By Dave Fidlin


Whitewater municipal officials have revisited a familiar topic — reconstructing a residential corridor near the city’s Armory building — as 2016 gets underway.

The Common Council on Jan. 19 approved a plan to address infrastructure improvements and upgrades along George Street. The seemingly unassuming residential corridor garnered extensive attention last year as council members debated and discussed the scope of the work during several months last year.

For a number of reasons — including impacted residents’ concerns about the scope of the work and the overall cost of the project — the council in June decided to remove the project from the city’s 2015 capital improvement list and hold it over to this year.

The George Street discussion resumed last week as Assistant City Manager Chris McDonell came before the council with a recommendation for a contract and a proposed timeline for the work.

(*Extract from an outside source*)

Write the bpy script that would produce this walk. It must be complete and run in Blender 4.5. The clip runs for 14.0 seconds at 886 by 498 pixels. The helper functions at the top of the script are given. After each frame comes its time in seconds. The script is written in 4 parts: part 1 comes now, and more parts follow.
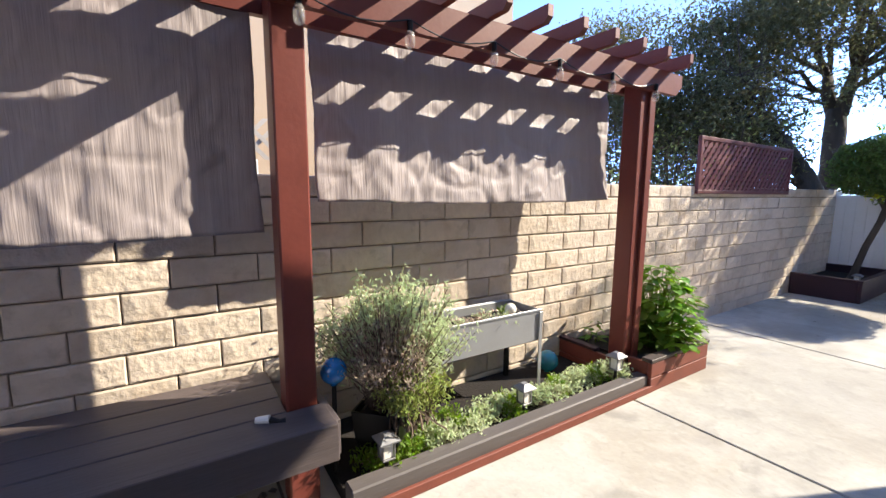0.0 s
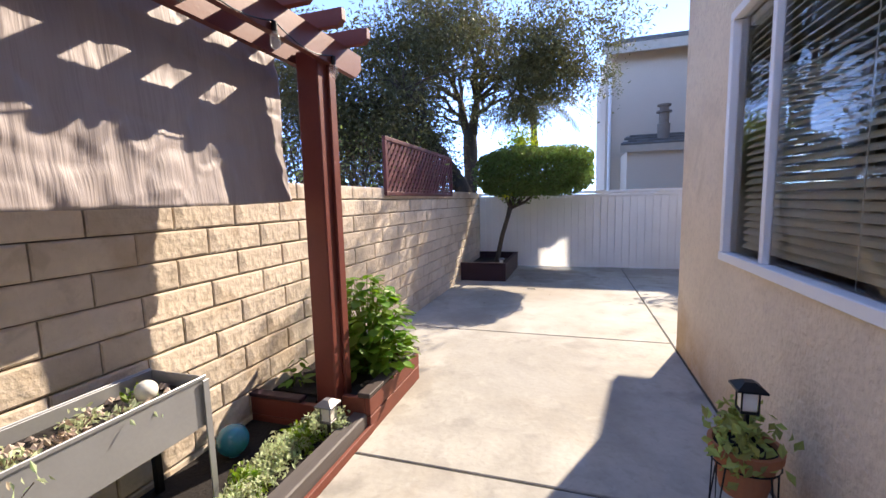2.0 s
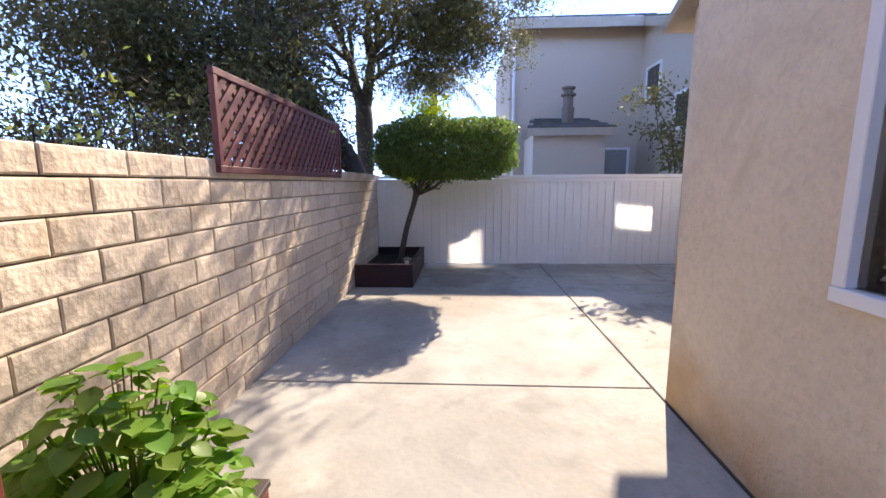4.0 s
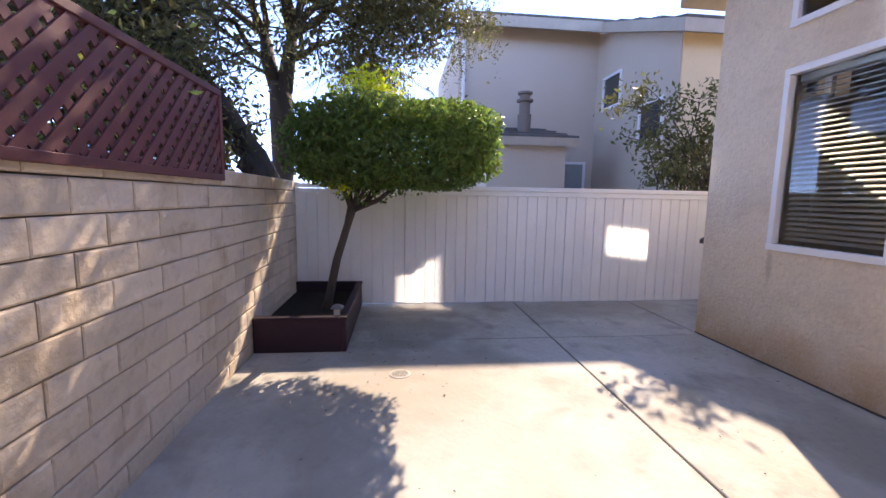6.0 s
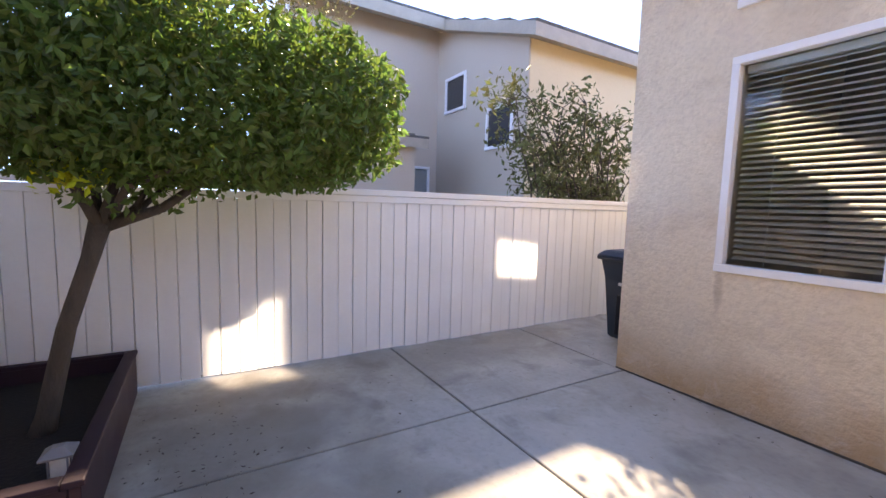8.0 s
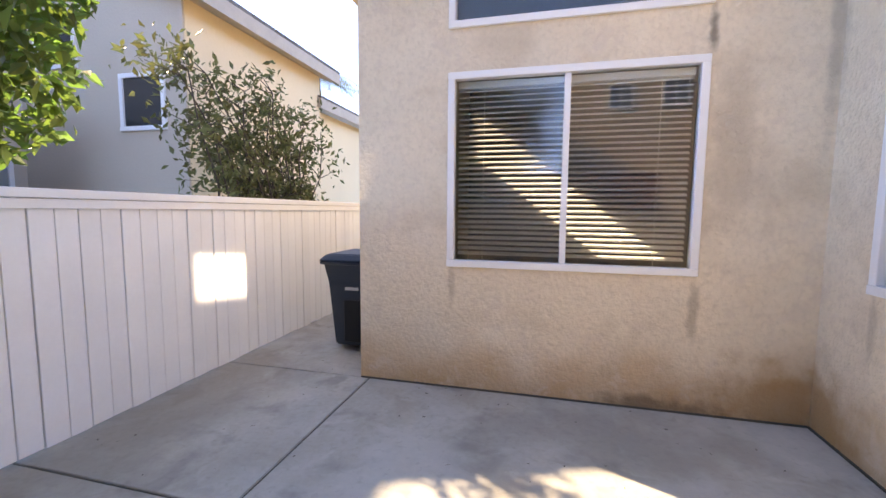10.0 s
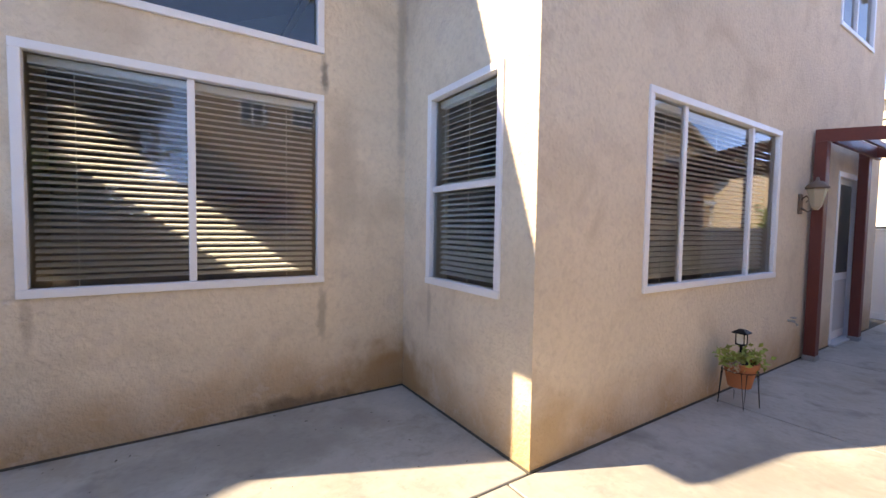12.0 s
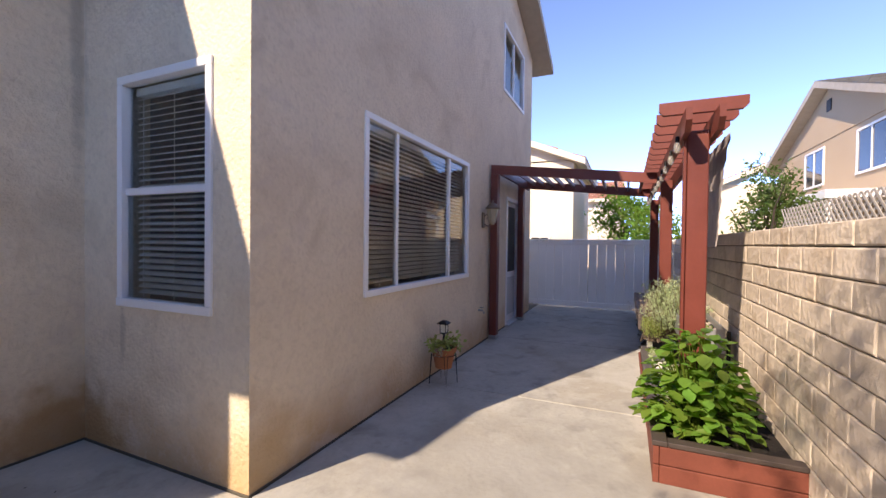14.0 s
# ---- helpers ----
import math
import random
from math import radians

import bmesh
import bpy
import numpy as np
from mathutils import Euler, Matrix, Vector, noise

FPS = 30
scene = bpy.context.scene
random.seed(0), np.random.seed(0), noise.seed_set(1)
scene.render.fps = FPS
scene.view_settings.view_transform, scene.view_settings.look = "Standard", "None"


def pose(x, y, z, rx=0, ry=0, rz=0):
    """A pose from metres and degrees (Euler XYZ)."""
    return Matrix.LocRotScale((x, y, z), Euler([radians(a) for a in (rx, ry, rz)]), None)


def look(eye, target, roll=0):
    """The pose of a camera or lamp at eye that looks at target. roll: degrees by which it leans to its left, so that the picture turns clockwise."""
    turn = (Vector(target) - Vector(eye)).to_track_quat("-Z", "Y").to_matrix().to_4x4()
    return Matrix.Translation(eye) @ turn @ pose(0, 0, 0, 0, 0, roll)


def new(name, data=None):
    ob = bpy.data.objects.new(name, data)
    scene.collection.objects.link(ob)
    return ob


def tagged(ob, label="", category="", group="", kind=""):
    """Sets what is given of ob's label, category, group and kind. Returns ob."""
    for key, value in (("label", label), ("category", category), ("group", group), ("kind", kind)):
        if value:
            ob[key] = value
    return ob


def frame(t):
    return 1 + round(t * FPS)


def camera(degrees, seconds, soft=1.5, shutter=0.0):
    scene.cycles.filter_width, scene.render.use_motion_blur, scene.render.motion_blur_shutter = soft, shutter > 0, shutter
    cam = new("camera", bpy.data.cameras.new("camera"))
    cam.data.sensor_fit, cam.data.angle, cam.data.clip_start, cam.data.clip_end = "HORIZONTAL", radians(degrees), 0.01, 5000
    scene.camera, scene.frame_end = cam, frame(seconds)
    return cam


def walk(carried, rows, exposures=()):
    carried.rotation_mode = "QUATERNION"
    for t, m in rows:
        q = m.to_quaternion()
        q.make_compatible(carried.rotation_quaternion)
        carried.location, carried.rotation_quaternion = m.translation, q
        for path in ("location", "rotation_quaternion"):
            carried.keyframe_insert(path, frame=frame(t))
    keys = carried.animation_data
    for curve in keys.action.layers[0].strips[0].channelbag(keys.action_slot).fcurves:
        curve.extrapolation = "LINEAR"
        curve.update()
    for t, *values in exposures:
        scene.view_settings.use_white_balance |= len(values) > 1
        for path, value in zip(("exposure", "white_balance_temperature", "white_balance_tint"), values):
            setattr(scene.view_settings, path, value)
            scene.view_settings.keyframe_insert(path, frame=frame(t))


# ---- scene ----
cam = camera(93.9, 14.0)
PATH = [
    (0, (-0.029, -0.059, 1.506), (1.04, 1.61, 1.237), 0.4),
    (0.5, (0.092, 0.055, 1.492), (1.453, 1.502, 1.255), -0.0),
    (1, (0.265, 0.224, 1.458), (1.887, 1.376, 1.252), -1.1),
    (1.5, (0.456, 0.321, 1.451), (2.244, 1.191, 1.239), -1.4),
    (2, (0.734, 0.404, 1.438), (2.627, 1.005, 1.209), -1.5),
    (2.5, (1.054, 0.497, 1.426), (2.997, 0.902, 1.177), -1.3),
    (3, (1.455, 0.618, 1.422), (3.419, 0.889, 1.16), -1.1),
    (3.2, (1.623, 0.644, 1.425), (3.588, 0.883, 1.143), -0.9),
    (5.3, (3.503, 1.036, 1.454), (5.484, 0.941, 1.197), 0.3),
    (5.5, (3.698, 1.032, 1.429), (5.679, 0.913, 1.18), 0.5),
    (6, (4.192, 1.066, 1.415), (6.166, 0.852, 1.171), 1.0),
    (6.5, (4.657, 1.052, 1.421), (6.616, 0.726, 1.184), 1.2),
    (7, (5.093, 1.071, 1.417), (7.023, 0.597, 1.187), 1.6),
    (7.2, (5.247, 1.086, 1.424), (7.158, 0.541, 1.2), 1.7),
    (9.3, (6.615, 1.12, 1.392), (7.635, -0.593, 1.228), 1.1),
    (9.5, (6.633, 1.089, 1.386), (7.548, -0.682, 1.223), 1.1),
    (10, (6.733, 1.074, 1.464), (7.214, -0.859, 1.28), 0.5),
    (10.5, (6.758, 1.085, 1.455), (6.788, -0.908, 1.299), 0.6),
    (11, (6.719, 1.133, 1.461), (6.345, -0.827, 1.321), 0.7),
    (11.5, (6.696, 1.188, 1.457), (5.945, -0.662, 1.34), 0.9),
    (12, (6.722, 1.224, 1.473), (5.633, -0.45, 1.374), 0.9),
    (12.5, (6.711, 1.264, 1.482), (5.362, -0.211, 1.405), 1.0),
    (13, (6.688, 1.31, 1.49), (5.131, 0.057, 1.432), 1.0),
    (13.5, (6.661, 1.356, 1.489), (4.941, 0.337, 1.447), 1.0),
    (14, (6.638, 1.427, 1.472), (4.81, 0.617, 1.441), 0.7),
]
walk(cam, [(t, look(eye, target, roll)) for t, eye, target, roll in PATH],
     [(0, 2.4, 7100, 10), (1.5, 2.25, 7500, 14), (3, 2.3, 7800, 17), (4.5, 2.3, 7800, 18), (6.5, 2.5, 8400, 22), (9.5, 3.1, 9900, 16), (11.0, 2.7, 10200, 17), (12.5, 2.42, 8700, 14), (14, 1.76, 8100, 18)])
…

Following McDonell’s recommendation, the council will contract with Willkomm Excavating and Grading at a cost of $1.17 million. The Union Grove-based company was the lowest of seven bidders.

The city received a range of responses in its call for bids. Prospective contractors included one in suburban Milwaukee and a handful in south central and southwestern portion of the state. The highest bid came in at $1.56 million.

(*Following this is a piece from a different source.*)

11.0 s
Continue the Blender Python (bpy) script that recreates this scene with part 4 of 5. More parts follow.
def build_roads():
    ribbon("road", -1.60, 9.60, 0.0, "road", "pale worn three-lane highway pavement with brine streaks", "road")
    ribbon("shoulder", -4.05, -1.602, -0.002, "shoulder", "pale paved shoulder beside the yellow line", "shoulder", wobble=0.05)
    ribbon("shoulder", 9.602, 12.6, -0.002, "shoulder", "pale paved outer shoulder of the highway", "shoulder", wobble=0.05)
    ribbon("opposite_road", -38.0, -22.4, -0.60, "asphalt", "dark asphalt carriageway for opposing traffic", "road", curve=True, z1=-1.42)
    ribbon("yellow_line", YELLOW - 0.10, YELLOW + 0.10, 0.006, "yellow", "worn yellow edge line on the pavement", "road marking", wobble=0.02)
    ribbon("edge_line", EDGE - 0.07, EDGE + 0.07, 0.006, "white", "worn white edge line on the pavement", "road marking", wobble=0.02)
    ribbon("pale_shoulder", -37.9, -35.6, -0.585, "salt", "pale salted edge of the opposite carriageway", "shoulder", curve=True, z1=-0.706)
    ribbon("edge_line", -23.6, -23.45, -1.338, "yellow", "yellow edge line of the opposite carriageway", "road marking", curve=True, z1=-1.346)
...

Willkomm will be tasked with repaving all of George Street and replacing infrastructure, including water, sanitary sewer and storm water mains. Also in the mix of work is erosion control efforts, improvements to a nearby bridge and rock excavating.

Although it came in as the lowest bidder, McDonell said he viewed other attributions within Willkomm through the company’s experts.

“Willkomm has extensive experience in this type of project,” McDonell said.

McDonell said he anticipates the project beginning in mid-April and wrapping by late August. He also said the city will likely hold a public information meeting in advance of construction equipment dotting the area.

The extent of the George Street reconstruction project is pared down from initial projections, which included curb-and-gutter, sidewalks and other features that are found throughout the city’s municipal boundaries.

The quoted price for the work, even with some of the initial components removed, came in at $1.59 million a year ago. City officials had only earmarked $1.36 million in the 2015 capital improvement budget, which led to the ultimate delay in the work.

Willkomm’s bid came in $240,000 less than the lowest bidder in last year’s round of quotes — a point McDonell emphasized during the most recent discussion.

In last year’s budget deliberations, the council earmarked $1.36 million toward the George Street work. The city’s lowest bidder, Burlington-based Reesman’s Excavating and Grading, provided a $1.59 million quote.

Last year’s low bidder, Burlington-based Reesman’s Excavating and Grading, provided a lower quote this year. It was $1.45 million.

McDonell said several of last year’s maneuvers — including obtaining the DNR permit for portions of the work — were not a waste of resources. The permit has a three-year life span, meaning it can be applied this year.